William Friedkin, Academy Award winner for Best Director for The French Connection (1971) and nominee for The Exorcist (1973) boldly announced he was going to remake the French classic The Wages of Fear (1953) telling this to the director who made the film himself. The film was a hell of pre-production with Friedkin firing everyone he encountered except the stars of the film, though he had words with at least all of them at one point. It was a miserable shoot, with the budget creeping higher and higher to the horror of the studio who felt like they were on a runaway train. When it opened in the summer of 1977, critics hit it hard, and audiences stayed away, causing the film to flop and be removed from general release after just three weeks.
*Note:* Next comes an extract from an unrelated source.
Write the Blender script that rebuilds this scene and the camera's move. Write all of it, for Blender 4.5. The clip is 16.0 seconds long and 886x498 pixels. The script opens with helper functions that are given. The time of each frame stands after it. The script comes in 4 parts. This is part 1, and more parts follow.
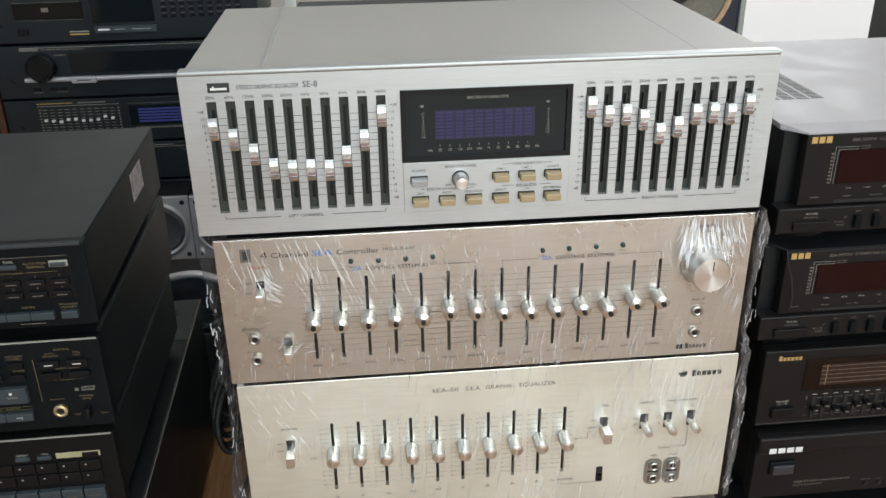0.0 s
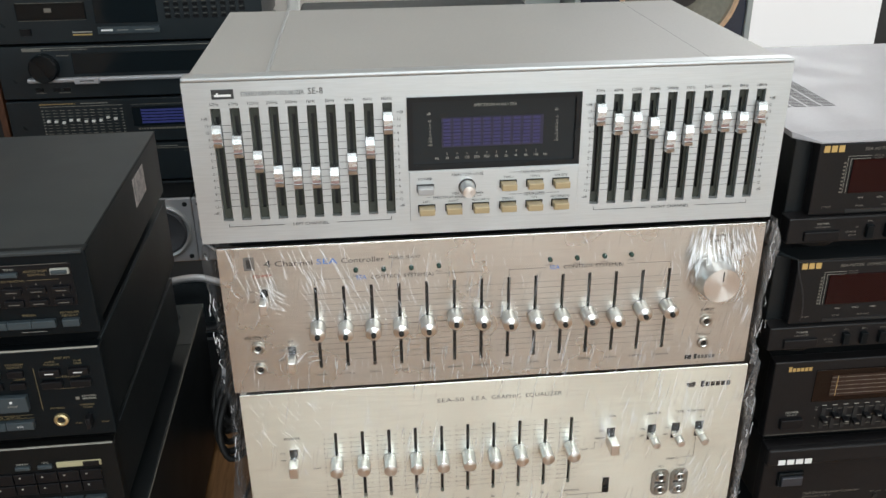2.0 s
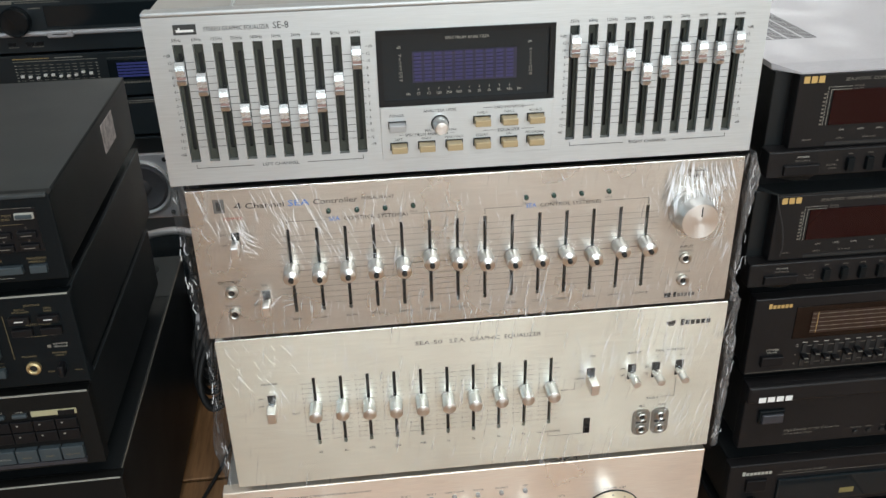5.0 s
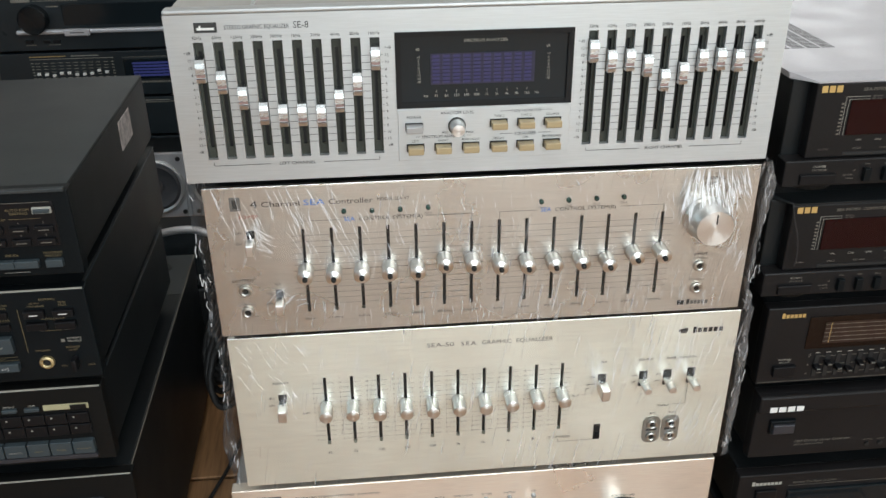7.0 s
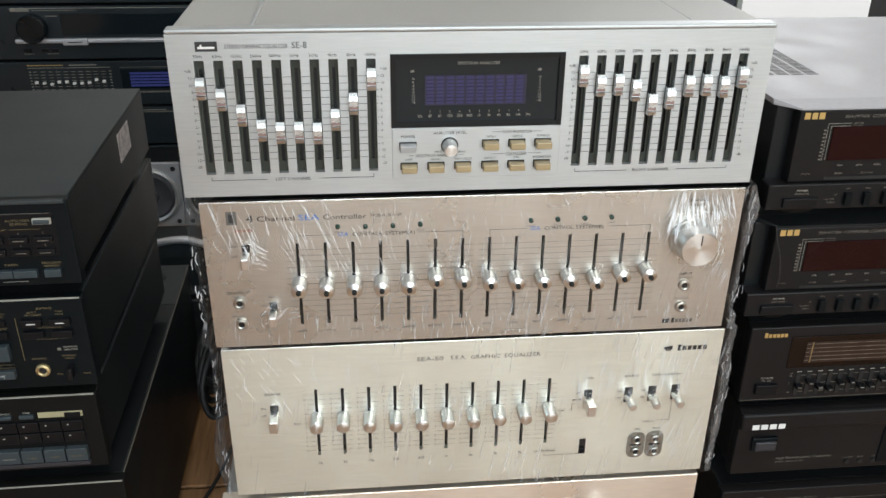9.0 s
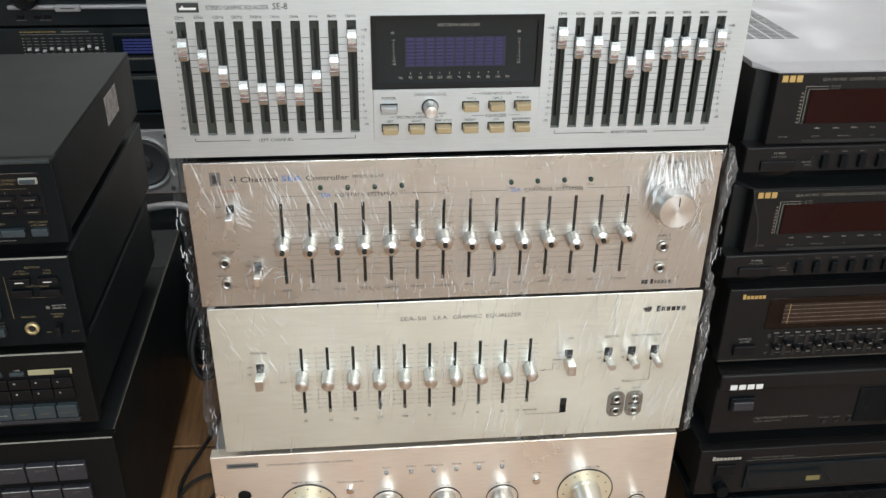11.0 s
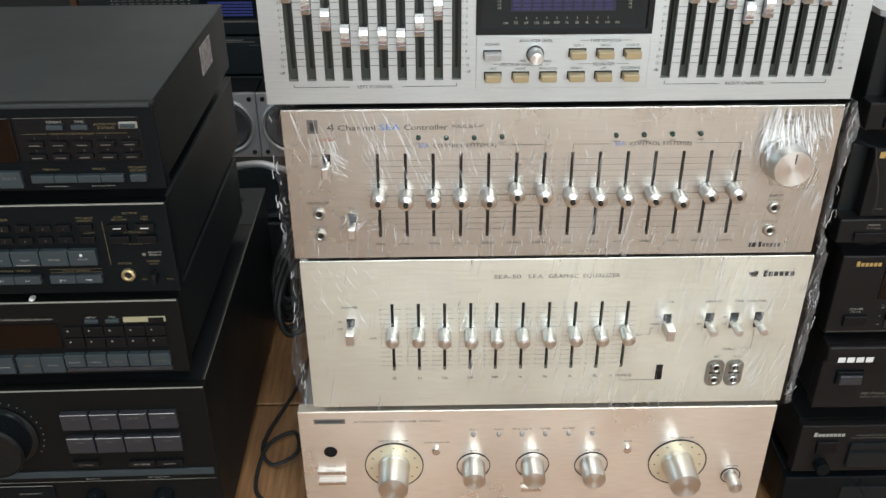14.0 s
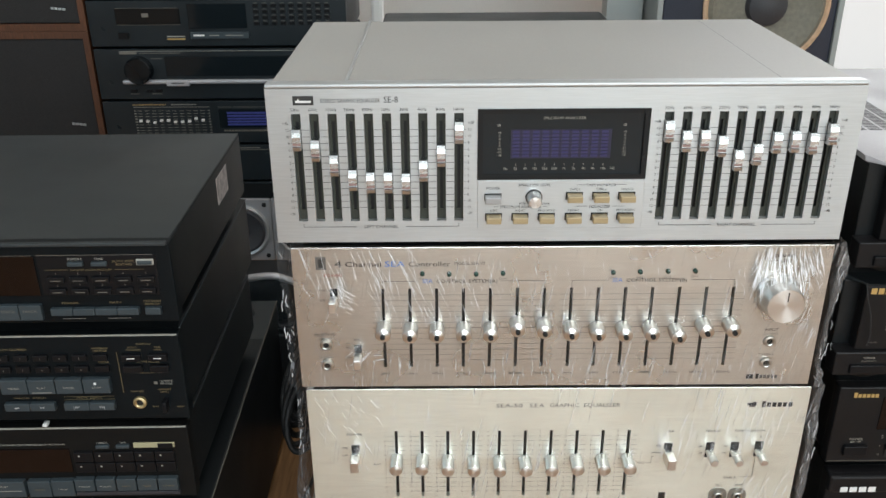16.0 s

Though it has since become something of a cult classic, Friedkin never recovered, though he did make an excellent crime thriller, To Live and Die in LA (1985) in the eighties.

Steven Spielberg’s ‘1941’, Martin Scorsese’s ‘New York’ and Other Failures

And it continued, with Sydney Pollack failing with the terrible love story Bobby Deerfield (1977), Sidney Lumet directing the horrible film version The Wiz (1977), and Martin Scorsese out of control on New York New York (1977), which despite being a failure with critics and audiences has too found a cult following.

Even Steven Spielberg, his finger supposedly on the pulse of American film audiences would suffer a failure with his World War II comedy epic 1941 (1979) which suffered the greatest sin of a comedy in that it was not funny…at all. And there were others that had crazy budgets, Raise the Titanic! (1980) cost in excess of forty million dollars, and made under fourteen million, a staggering loss, Popeye (1980) which cost over twenty five million and failed, while Can’t Stop the Music (198) starring the Village People somehow cost twenty four million and made just two, while the war epic Inchon (1981) would cost in excess of thirty six million and make nothing as it was never released.

In the aftermath of Heaven’s Gate (1980) there were a few big budget movies released that cost a bundle and made nothing, the most infamous being Francis Ford Coppola’s One From the Heart (1982) one of the first films to utilize video constantly. By the end of 1982 the studios had taken back complete control of spending and the directors found themselves accountable for what they were spending, and they had to learn how to make movies all over again.

So while Cimino was given the bulk of the blame because his terrible behaviour was the most excessive and selfish, he was not alone. There were a great many major director who all allowed their budgets to soar and the film to fail. I have always hated that all the blame fell on while rest of them, with one exception, found their careers again. Cimino frankly was never given the chance to redeem himself. Even Bogdonavich, who made a far worse film than Cimino, was given that chance.